Prove $\Big(\frac{x+1}{x}\Big)^{2/n}$ is irrational for $x,n \in \mathbb{N}, n>2$

Question

For $x,n \in \mathbb{N}, n>2$, prove $$\Big(\frac{x+1}{x}\Big)^\frac{2}{n}$$ is irrational. I'm having trouble with this and I couldn't think of any possible way.
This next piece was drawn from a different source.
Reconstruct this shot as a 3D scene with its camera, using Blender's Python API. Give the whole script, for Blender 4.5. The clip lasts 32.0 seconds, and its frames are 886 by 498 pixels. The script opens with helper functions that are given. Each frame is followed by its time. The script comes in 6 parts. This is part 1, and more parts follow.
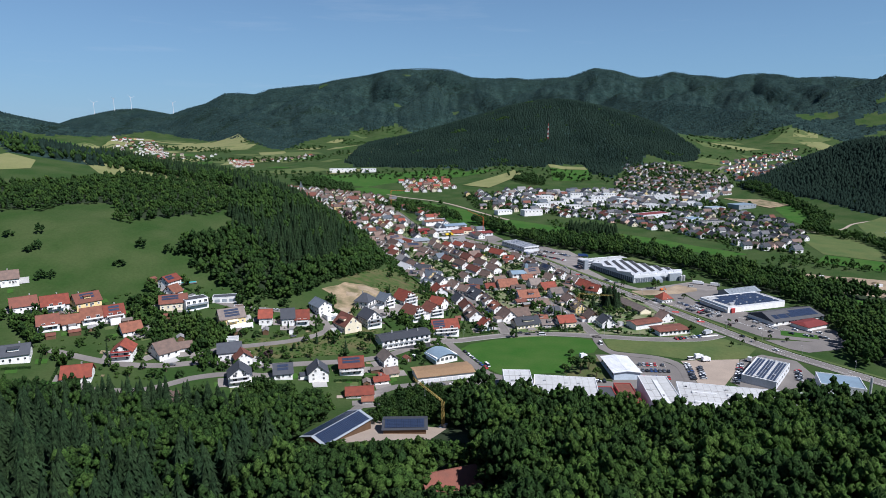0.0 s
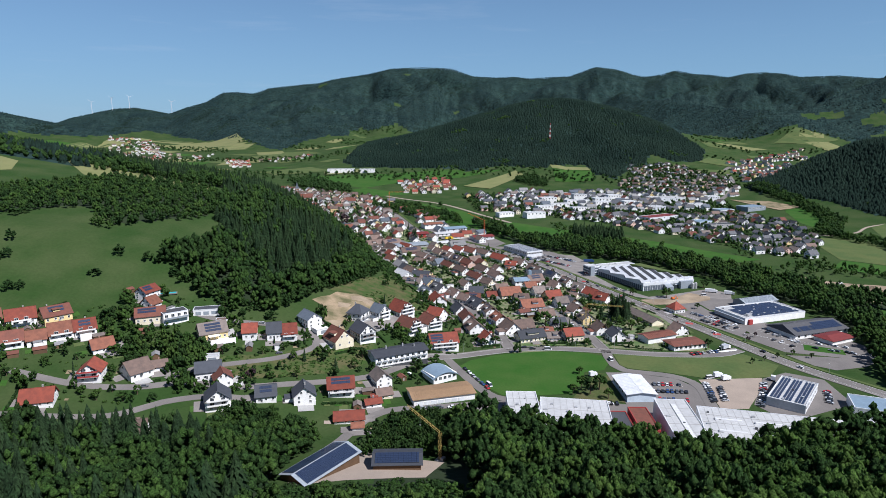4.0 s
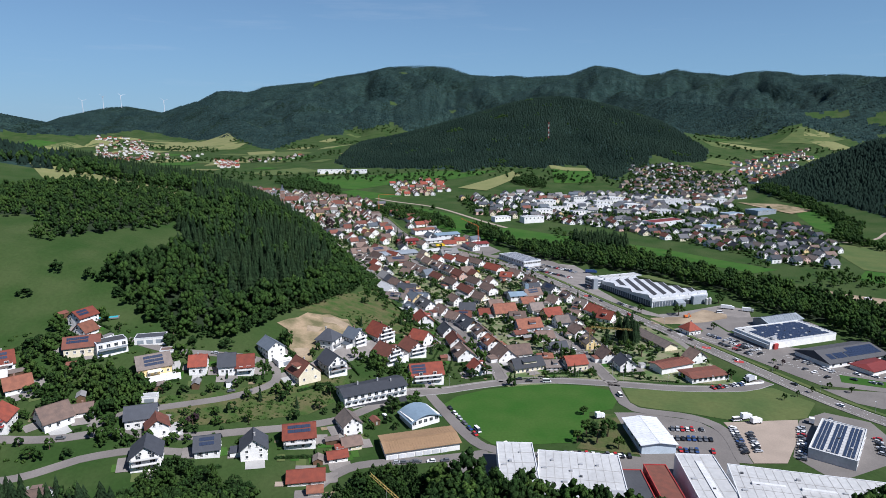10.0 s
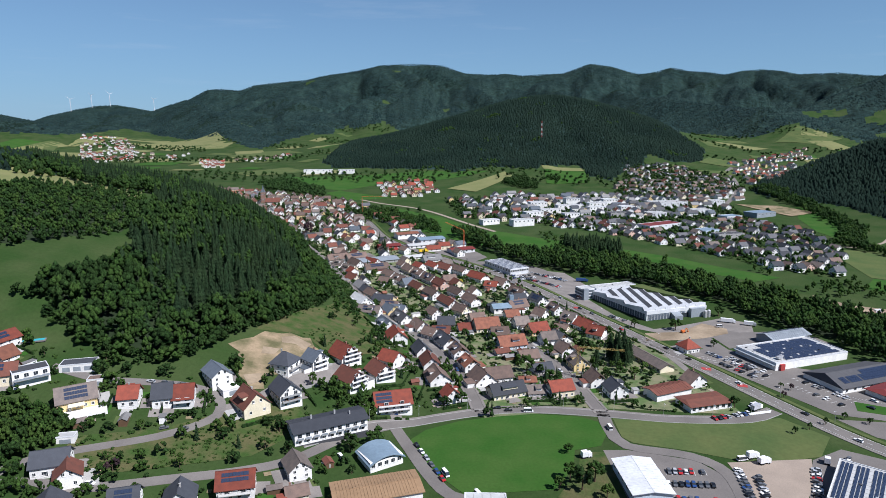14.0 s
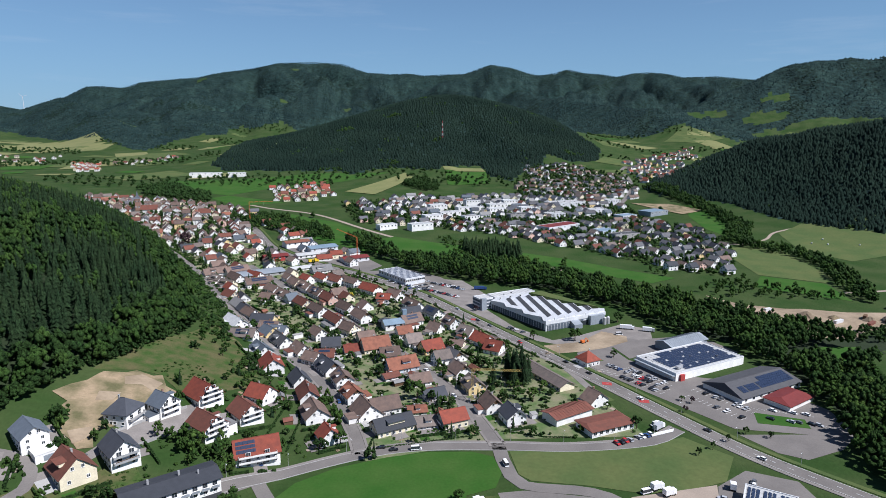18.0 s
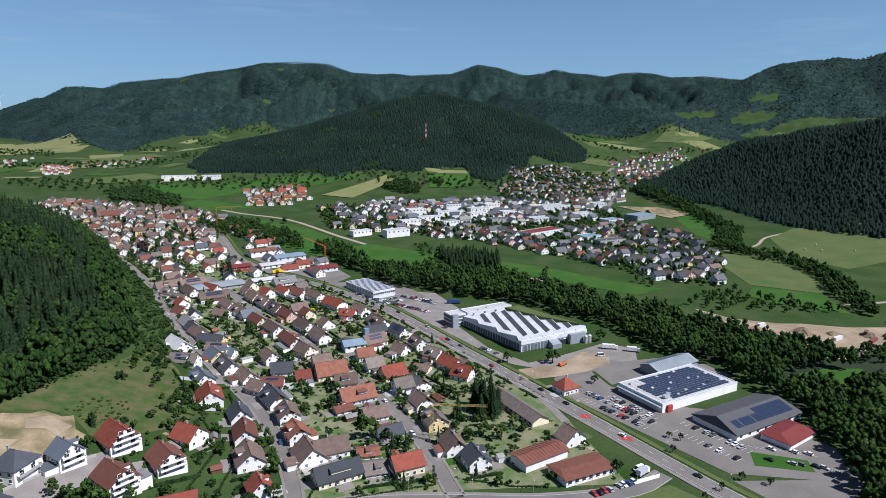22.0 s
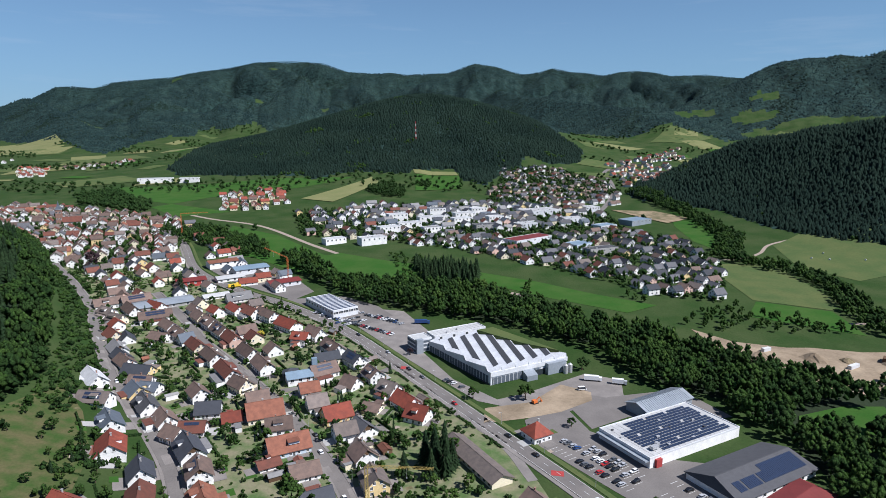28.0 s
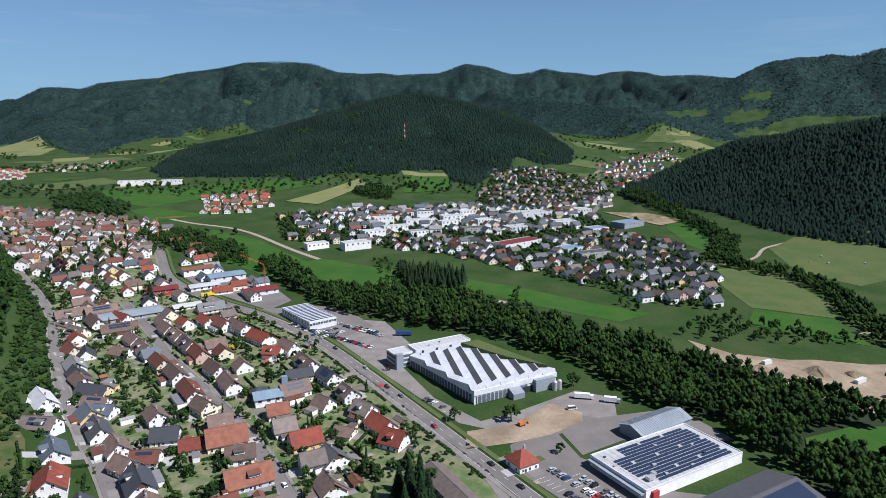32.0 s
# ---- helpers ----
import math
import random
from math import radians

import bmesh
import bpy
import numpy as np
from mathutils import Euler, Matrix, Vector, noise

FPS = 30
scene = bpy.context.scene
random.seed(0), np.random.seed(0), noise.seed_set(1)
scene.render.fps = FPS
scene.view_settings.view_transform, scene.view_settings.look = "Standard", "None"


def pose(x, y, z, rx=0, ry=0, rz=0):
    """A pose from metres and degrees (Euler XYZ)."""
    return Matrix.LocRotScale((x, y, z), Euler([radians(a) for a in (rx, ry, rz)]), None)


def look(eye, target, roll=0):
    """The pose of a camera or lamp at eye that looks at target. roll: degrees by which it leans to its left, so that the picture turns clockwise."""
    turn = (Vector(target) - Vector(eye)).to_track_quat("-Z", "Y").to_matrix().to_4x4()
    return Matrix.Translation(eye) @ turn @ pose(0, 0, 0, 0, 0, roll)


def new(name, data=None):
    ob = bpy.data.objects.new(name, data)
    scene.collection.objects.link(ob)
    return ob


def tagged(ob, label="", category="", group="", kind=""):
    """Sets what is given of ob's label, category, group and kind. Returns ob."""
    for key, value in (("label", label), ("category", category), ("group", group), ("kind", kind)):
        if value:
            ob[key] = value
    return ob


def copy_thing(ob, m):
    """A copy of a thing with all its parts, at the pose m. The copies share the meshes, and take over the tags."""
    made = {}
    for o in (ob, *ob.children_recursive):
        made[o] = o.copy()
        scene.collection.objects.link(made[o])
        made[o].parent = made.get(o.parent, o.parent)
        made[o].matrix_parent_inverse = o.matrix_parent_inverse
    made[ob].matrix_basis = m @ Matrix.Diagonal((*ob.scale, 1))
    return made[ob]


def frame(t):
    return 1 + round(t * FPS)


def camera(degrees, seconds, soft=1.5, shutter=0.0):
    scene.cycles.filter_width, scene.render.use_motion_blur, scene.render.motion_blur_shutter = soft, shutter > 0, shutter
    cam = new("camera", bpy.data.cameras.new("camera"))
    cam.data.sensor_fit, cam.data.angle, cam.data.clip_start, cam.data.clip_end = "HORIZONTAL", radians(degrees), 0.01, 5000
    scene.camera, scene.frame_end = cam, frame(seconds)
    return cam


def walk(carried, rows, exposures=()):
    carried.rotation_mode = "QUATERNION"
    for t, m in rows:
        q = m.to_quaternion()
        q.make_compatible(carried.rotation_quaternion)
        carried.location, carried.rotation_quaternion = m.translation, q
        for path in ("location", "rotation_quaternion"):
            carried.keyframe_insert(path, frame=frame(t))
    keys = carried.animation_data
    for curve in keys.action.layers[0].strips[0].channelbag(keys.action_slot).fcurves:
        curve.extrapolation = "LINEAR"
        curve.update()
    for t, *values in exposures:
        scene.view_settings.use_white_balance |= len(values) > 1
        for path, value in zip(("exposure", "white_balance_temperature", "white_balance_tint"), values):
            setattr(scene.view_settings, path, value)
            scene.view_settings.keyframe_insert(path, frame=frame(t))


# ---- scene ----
cam = camera(70.74, 32.0, soft=0.6)
# seconds, place, tilt from straight down, turn, lean
PATH = [
    (0, -0.00, 0.00, 155.25, 78.960, 0.000, 0.04),
    (1, 0.05, 7.84, 155.22, 78.964, 0.011, 0.06),
    (2, 0.40, 15.94, 155.18, 78.978, 0.022, 0.09),
    (3, 0.93, 24.54, 155.13, 78.970, 0.064, 0.09),
    (3.5, 1.24, 28.98, 155.12, 78.941, 0.067, 0.07),
    (5.5, 2.98, 47.82, 155.01, 78.916, 0.058, 0.04),
    (6, 3.54, 52.69, 155.01, 78.917, 0.060, 0.04),
    (7, 4.86, 62.76, 154.93, 78.906, 0.052, 0.03),
    (8, 6.47, 73.12, 154.81, 78.871, 0.016, 0.04),
    (9, 8.61, 83.60, 154.72, 78.867, -0.018, 0.06),
    (10, 11.29, 94.26, 154.64, 78.859, -0.080, 0.06),
    (11, 14.38, 105.14, 154.52, 78.831, -0.226, 0.07),
    (12, 18.03, 116.09, 154.39, 78.809, -0.264, 0.08),
    (13, 22.15, 127.00, 154.27, 78.802, -0.188, 0.08),
    (13.5, 24.33, 132.42, 154.23, 78.784, -0.250, 0.10),
    (15.5, 33.68, 154.37, 154.13, 78.796, -3.031, 0.08),
    (16, 36.06, 159.79, 154.11, 78.784, -4.774, 0.15),
    (16.5, 38.35, 165.14, 154.10, 78.796, -6.364, 0.12),
    (17, 40.68, 170.41, 154.08, 78.811, -7.709, 0.12),
    (17.5, 43.12, 175.57, 154.08, 78.809, -8.499, 0.13),
    (18, 45.77, 180.70, 154.08, 78.804, -8.958, 0.14),
    (19, 51.59, 190.95, 154.18, 78.806, -9.467, 0.17),
    (20, 57.75, 201.27, 154.36, 78.799, -9.666, 0.14),
    (21, 63.80, 211.48, 154.60, 78.821, -9.781, 0.08),
    (22, 70.11, 221.35, 154.81, 78.837, -9.869, 0.07),
    (23, 76.65, 231.01, 154.95, 78.834, -9.943, 0.06),
    (24, 83.20, 240.32, 155.00, 78.837, -9.983, 0.05),
    (25, 89.69, 249.03, 154.97, 78.824, -9.955, 0.04),
    (25.5, 92.72, 253.28, 154.95, 78.809, -9.940, 0.00),
    (27.5, 103.91, 270.30, 154.62, 78.830, -9.832, -0.04),
    (28, 106.33, 274.49, 154.60, 78.832, -9.818, -0.07),
    (29, 110.57, 282.58, 154.55, 78.872, -9.755, -0.10),
    (30, 114.10, 289.72, 154.47, 78.881, -9.678, -0.12),
    (31, 116.74, 295.72, 154.36, 78.913, -9.664, -0.11),
    (31.5, 117.80, 298.22, 154.33, 78.907, -10.085, -0.11),
    (32, 118.78, 300.51, 154.30, 78.869, -10.489, -0.18),
]
walk(cam, [(t, pose(x, y, z, tilt, 0, turn) @ pose(0, 0, 0, 0, 0, lean)) for t, x, y, z, tilt, turn, lean in PATH], [(0, 0.46, 5760, 14), (32, 0.46, 5760, 14)])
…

Can someone help me or suggest me an idea of how to do this?

Answer 1

If $\left(\dfrac{x+1}{x}\right)^{\dfrac{2}{n}}= \dfrac{p}{q}\implies \dfrac{(x+1)^2}{x^2}= \dfrac{p^n}{q^n}\implies n = 2m\implies \dfrac{x+1}{x} = \dfrac{p^m}{q^m}\implies xq^m+q^m = xp^m\implies x = \dfrac{q^m}{p^m-q^m}$. Observe that we can assume $(p,q) = 1$ to begin with, and if a prime $r$ divides both $q^m$ and $p^m-q^m$,then $r$ divides $p^m$, and thus $r$ divides $p^m, q^m$, hence it divides $p,q$, and divides $(p,q) = 1$, contradiction $r > 1$. So the claim is proven.

Answer 2

Hint: If this is $a/b$ with $a$ and $b$ coprime, you have $a^n x^2 = b^n (x+1)^2$. If $p$ is a prime, how do the highest power of $p$ dividing $a$ and the highest power of $p$ dividing $x+1$ relate? Similarly for $b$ and $x$.